- _DIRECTION_
Leave out the pictures; transcribe all else exactly.

§ §

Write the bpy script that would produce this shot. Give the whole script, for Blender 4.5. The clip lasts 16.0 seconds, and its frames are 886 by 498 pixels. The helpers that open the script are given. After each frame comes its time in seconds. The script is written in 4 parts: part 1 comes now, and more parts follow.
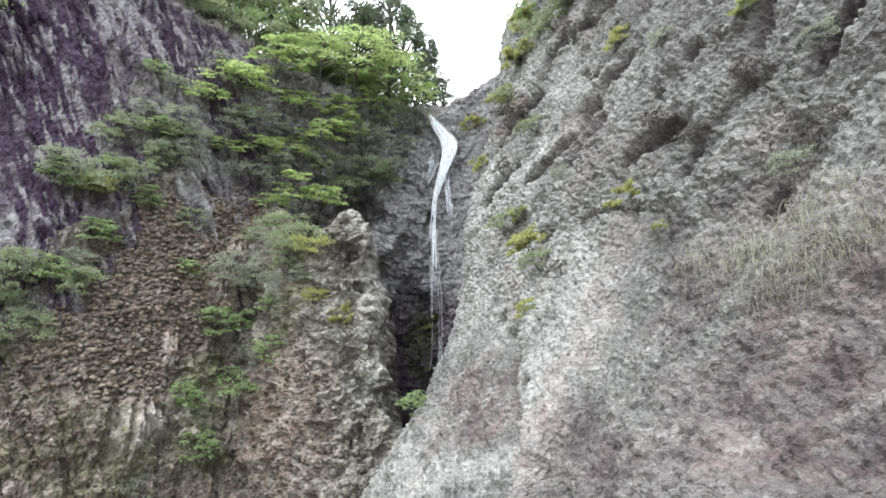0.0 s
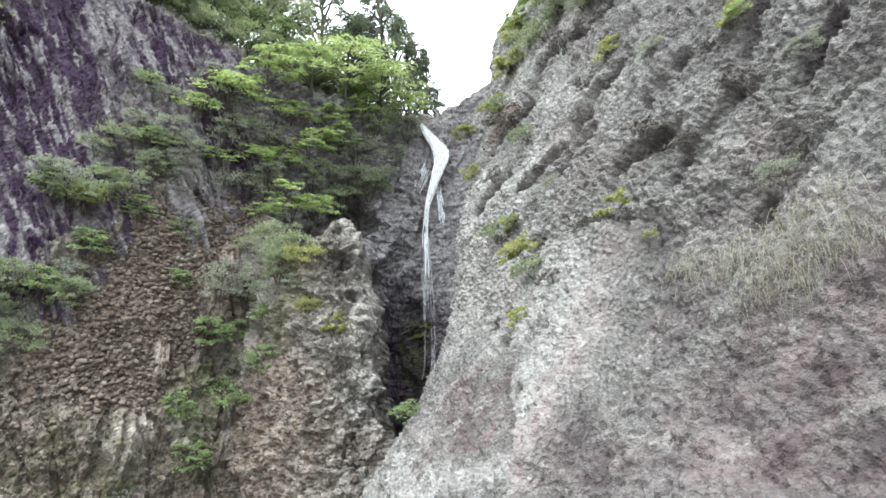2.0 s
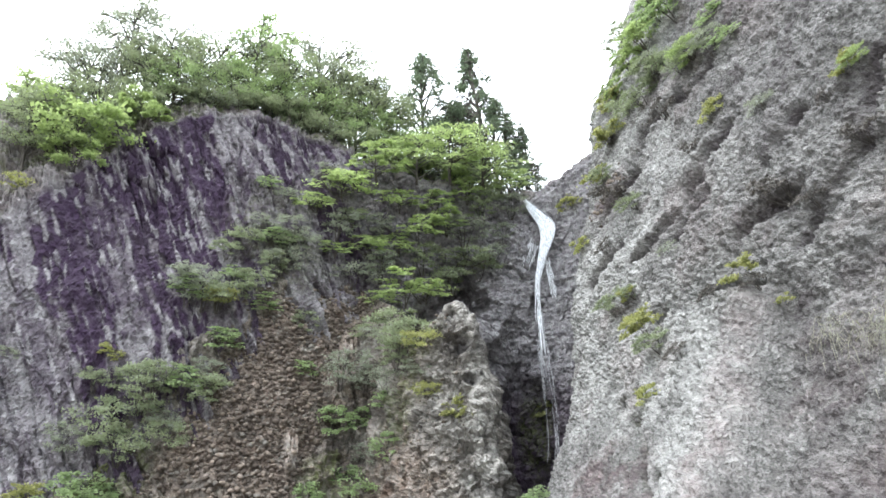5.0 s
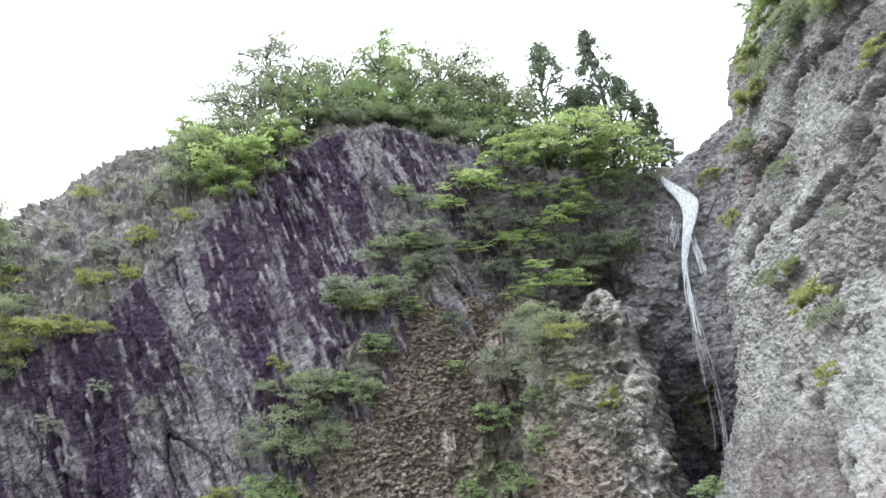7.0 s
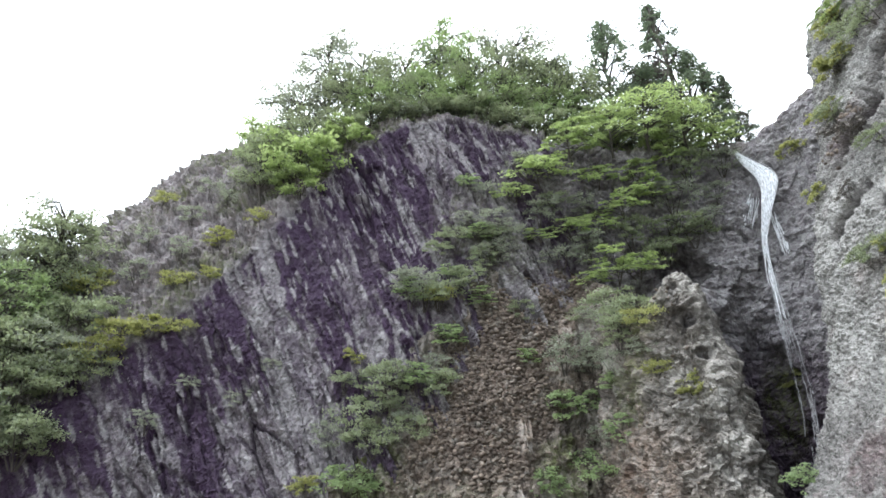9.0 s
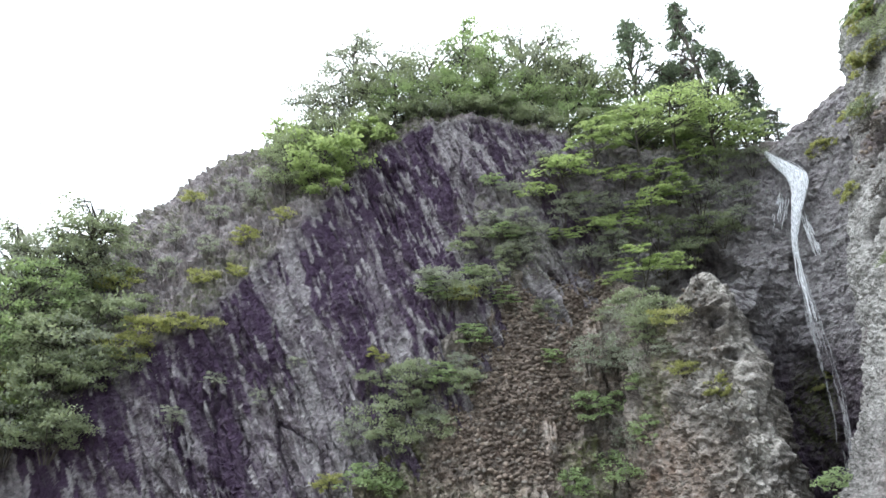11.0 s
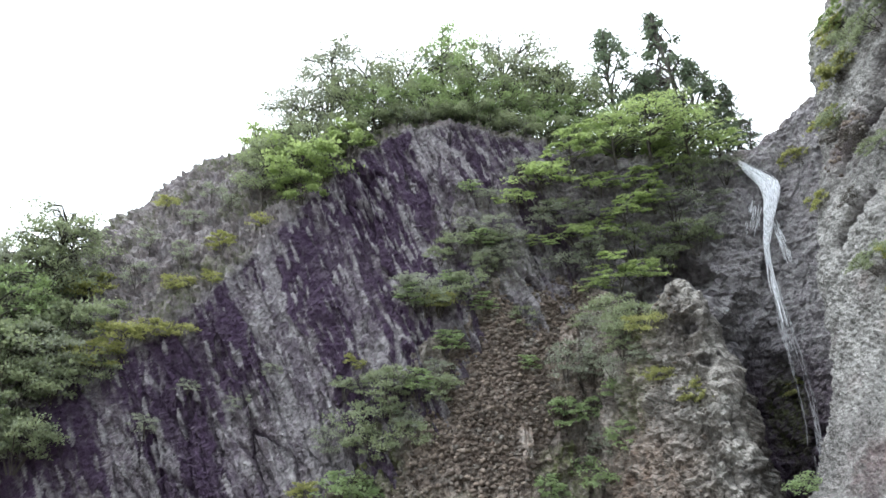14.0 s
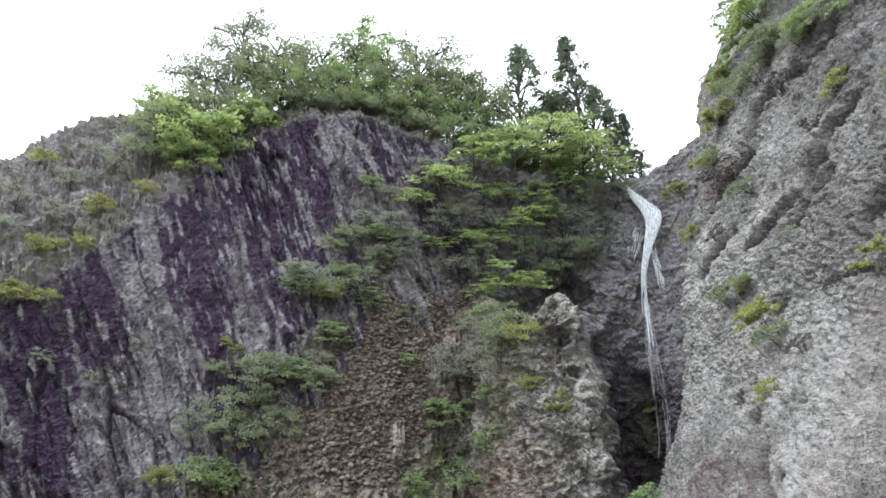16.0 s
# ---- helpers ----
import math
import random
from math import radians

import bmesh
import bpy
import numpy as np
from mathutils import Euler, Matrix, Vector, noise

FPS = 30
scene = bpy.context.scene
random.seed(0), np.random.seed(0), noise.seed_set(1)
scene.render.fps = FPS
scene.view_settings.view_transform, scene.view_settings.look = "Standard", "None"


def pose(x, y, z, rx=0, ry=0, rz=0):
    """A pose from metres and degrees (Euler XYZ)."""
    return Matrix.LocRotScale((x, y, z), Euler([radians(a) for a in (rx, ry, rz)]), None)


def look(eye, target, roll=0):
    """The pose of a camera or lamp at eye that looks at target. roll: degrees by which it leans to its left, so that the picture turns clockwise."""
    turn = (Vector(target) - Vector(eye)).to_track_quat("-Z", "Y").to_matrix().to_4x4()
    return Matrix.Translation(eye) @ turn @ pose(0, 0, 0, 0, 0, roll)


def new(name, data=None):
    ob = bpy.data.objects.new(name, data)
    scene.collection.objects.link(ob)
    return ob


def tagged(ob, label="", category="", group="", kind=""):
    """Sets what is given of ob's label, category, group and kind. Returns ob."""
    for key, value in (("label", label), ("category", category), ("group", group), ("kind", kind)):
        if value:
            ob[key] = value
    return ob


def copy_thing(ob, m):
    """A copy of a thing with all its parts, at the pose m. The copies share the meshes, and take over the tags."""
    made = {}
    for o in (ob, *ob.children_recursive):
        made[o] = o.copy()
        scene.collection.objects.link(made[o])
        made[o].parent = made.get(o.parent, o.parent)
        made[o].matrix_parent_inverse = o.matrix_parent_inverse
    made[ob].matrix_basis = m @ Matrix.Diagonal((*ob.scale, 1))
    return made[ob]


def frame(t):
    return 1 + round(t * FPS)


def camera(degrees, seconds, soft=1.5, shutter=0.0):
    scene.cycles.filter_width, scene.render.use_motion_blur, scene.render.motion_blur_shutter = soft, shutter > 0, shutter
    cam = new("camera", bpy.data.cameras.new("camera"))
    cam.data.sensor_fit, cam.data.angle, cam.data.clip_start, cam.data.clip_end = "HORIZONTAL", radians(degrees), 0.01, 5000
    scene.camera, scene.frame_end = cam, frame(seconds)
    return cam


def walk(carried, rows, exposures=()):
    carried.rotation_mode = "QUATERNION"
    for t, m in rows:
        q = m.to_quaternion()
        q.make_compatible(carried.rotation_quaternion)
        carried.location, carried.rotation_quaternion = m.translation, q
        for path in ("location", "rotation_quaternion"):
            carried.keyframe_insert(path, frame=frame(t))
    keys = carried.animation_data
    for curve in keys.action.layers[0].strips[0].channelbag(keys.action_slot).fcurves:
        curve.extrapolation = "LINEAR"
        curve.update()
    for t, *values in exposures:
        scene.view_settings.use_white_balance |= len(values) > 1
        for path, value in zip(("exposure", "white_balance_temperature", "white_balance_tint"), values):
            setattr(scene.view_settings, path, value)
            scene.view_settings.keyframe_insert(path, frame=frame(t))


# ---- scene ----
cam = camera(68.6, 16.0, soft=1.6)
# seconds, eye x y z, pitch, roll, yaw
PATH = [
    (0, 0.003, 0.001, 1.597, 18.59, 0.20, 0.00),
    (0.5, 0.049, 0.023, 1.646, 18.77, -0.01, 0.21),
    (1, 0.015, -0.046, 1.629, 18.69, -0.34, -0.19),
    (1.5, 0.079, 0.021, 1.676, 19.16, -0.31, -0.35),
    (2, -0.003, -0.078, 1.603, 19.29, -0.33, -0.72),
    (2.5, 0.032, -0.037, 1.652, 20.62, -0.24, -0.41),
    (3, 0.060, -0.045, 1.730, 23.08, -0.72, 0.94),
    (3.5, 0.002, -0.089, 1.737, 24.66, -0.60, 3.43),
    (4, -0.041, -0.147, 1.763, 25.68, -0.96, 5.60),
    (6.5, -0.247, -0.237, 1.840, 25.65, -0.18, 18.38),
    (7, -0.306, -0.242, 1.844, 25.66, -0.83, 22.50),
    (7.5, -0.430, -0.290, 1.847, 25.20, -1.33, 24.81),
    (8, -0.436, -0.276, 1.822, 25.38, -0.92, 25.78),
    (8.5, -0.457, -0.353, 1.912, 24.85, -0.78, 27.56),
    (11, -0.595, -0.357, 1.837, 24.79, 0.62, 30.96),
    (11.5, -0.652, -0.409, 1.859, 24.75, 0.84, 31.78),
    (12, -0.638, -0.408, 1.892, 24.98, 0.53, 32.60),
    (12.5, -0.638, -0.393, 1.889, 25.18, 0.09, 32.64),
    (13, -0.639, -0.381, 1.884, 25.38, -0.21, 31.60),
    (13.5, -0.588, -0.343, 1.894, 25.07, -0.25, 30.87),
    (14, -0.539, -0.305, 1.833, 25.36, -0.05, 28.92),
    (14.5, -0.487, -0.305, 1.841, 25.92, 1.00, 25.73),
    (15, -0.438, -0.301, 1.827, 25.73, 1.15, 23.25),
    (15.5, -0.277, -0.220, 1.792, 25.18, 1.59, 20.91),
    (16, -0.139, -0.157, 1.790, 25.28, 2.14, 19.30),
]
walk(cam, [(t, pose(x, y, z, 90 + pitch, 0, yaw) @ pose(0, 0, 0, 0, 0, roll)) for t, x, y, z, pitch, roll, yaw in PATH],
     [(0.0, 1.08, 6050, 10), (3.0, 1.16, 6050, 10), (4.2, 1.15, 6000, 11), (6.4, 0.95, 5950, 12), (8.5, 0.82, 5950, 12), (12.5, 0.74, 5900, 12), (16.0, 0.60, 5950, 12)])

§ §

- _ANSWER BELOW_
Write the bpy script that would produce this shot. Give the whole script, for Blender 4.5. The clip lasts 16.0 seconds, and its frames are 886 by 498 pixels. The helpers that open the script are given. After each frame comes its time in seconds. The script is written in 4 parts: part 1 comes now, and more parts follow.
0.0 s
2.0 s
5.0 s
7.0 s
9.0 s
11.0 s
14.0 s
16.0 s
# ---- helpers ----
import math
import random
from math import radians

import bmesh
import bpy
import numpy as np
from mathutils import Euler, Matrix, Vector, noise

FPS = 30
scene = bpy.context.scene
random.seed(0), np.random.seed(0), noise.seed_set(1)
scene.render.fps = FPS
scene.view_settings.view_transform, scene.view_settings.look = "Standard", "None"


def pose(x, y, z, rx=0, ry=0, rz=0):
    """A pose from metres and degrees (Euler XYZ)."""
    return Matrix.LocRotScale((x, y, z), Euler([radians(a) for a in (rx, ry, rz)]), None)


def look(eye, target, roll=0):
    """The pose of a camera or lamp at eye that looks at target. roll: degrees by which it leans to its left, so that the picture turns clockwise."""
    turn = (Vector(target) - Vector(eye)).to_track_quat("-Z", "Y").to_matrix().to_4x4()
    return Matrix.Translation(eye) @ turn @ pose(0, 0, 0, 0, 0, roll)


def new(name, data=None):
    ob = bpy.data.objects.new(name, data)
    scene.collection.objects.link(ob)
    return ob


def tagged(ob, label="", category="", group="", kind=""):
    """Sets what is given of ob's label, category, group and kind. Returns ob."""
    for key, value in (("label", label), ("category", category), ("group", group), ("kind", kind)):
        if value:
            ob[key] = value
    return ob


def copy_thing(ob, m):
    """A copy of a thing with all its parts, at the pose m. The copies share the meshes, and take over the tags."""
    made = {}
    for o in (ob, *ob.children_recursive):
        made[o] = o.copy()
        scene.collection.objects.link(made[o])
        made[o].parent = made.get(o.parent, o.parent)
        made[o].matrix_parent_inverse = o.matrix_parent_inverse
    made[ob].matrix_basis = m @ Matrix.Diagonal((*ob.scale, 1))
    return made[ob]


def frame(t):
    return 1 + round(t * FPS)


def camera(degrees, seconds, soft=1.5, shutter=0.0):
    scene.cycles.filter_width, scene.render.use_motion_blur, scene.render.motion_blur_shutter = soft, shutter > 0, shutter
    cam = new("camera", bpy.data.cameras.new("camera"))
    cam.data.sensor_fit, cam.data.angle, cam.data.clip_start, cam.data.clip_end = "HORIZONTAL", radians(degrees), 0.01, 5000
    scene.camera, scene.frame_end = cam, frame(seconds)
    return cam


def walk(carried, rows, exposures=()):
    carried.rotation_mode = "QUATERNION"
    for t, m in rows:
        q = m.to_quaternion()
        q.make_compatible(carried.rotation_quaternion)
        carried.location, carried.rotation_quaternion = m.translation, q
        for path in ("location", "rotation_quaternion"):
            carried.keyframe_insert(path, frame=frame(t))
    keys = carried.animation_data
    for curve in keys.action.layers[0].strips[0].channelbag(keys.action_slot).fcurves:
        curve.extrapolation = "LINEAR"
        curve.update()
    for t, *values in exposures:
        scene.view_settings.use_white_balance |= len(values) > 1
        for path, value in zip(("exposure", "white_balance_temperature", "white_balance_tint"), values):
            setattr(scene.view_settings, path, value)
            scene.view_settings.keyframe_insert(path, frame=frame(t))


# ---- scene ----
cam = camera(68.6, 16.0, soft=1.6)
# seconds, eye x y z, pitch, roll, yaw
PATH = [
    (0, 0.003, 0.001, 1.597, 18.59, 0.20, 0.00),
    (0.5, 0.049, 0.023, 1.646, 18.77, -0.01, 0.21),
    (1, 0.015, -0.046, 1.629, 18.69, -0.34, -0.19),
    (1.5, 0.079, 0.021, 1.676, 19.16, -0.31, -0.35),
    (2, -0.003, -0.078, 1.603, 19.29, -0.33, -0.72),
    (2.5, 0.032, -0.037, 1.652, 20.62, -0.24, -0.41),
    (3, 0.060, -0.045, 1.730, 23.08, -0.72, 0.94),
    (3.5, 0.002, -0.089, 1.737, 24.66, -0.60, 3.43),
    (4, -0.041, -0.147, 1.763, 25.68, -0.96, 5.60),
    (6.5, -0.247, -0.237, 1.840, 25.65, -0.18, 18.38),
    (7, -0.306, -0.242, 1.844, 25.66, -0.83, 22.50),
    (7.5, -0.430, -0.290, 1.847, 25.20, -1.33, 24.81),
    (8, -0.436, -0.276, 1.822, 25.38, -0.92, 25.78),
    (8.5, -0.457, -0.353, 1.912, 24.85, -0.78, 27.56),
    (11, -0.595, -0.357, 1.837, 24.79, 0.62, 30.96),
    (11.5, -0.652, -0.409, 1.859, 24.75, 0.84, 31.78),
    (12, -0.638, -0.408, 1.892, 24.98, 0.53, 32.60),
    (12.5, -0.638, -0.393, 1.889, 25.18, 0.09, 32.64),
    (13, -0.639, -0.381, 1.884, 25.38, -0.21, 31.60),
    (13.5, -0.588, -0.343, 1.894, 25.07, -0.25, 30.87),
    (14, -0.539, -0.305, 1.833, 25.36, -0.05, 28.92),
    (14.5, -0.487, -0.305, 1.841, 25.92, 1.00, 25.73),
    (15, -0.438, -0.301, 1.827, 25.73, 1.15, 23.25),
    (15.5, -0.277, -0.220, 1.792, 25.18, 1.59, 20.91),
    (16, -0.139, -0.157, 1.790, 25.28, 2.14, 19.30),
]
walk(cam, [(t, pose(x, y, z, 90 + pitch, 0, yaw) @ pose(0, 0, 0, 0, 0, roll)) for t, x, y, z, pitch, roll, yaw in PATH],
     [(0.0, 1.08, 6050, 10), (3.0, 1.16, 6050, 10), (4.2, 1.15, 6000, 11), (6.4, 0.95, 5950, 12), (8.5, 0.82, 5950, 12), (12.5, 0.74, 5900, 12), (16.0, 0.60, 5950, 12)])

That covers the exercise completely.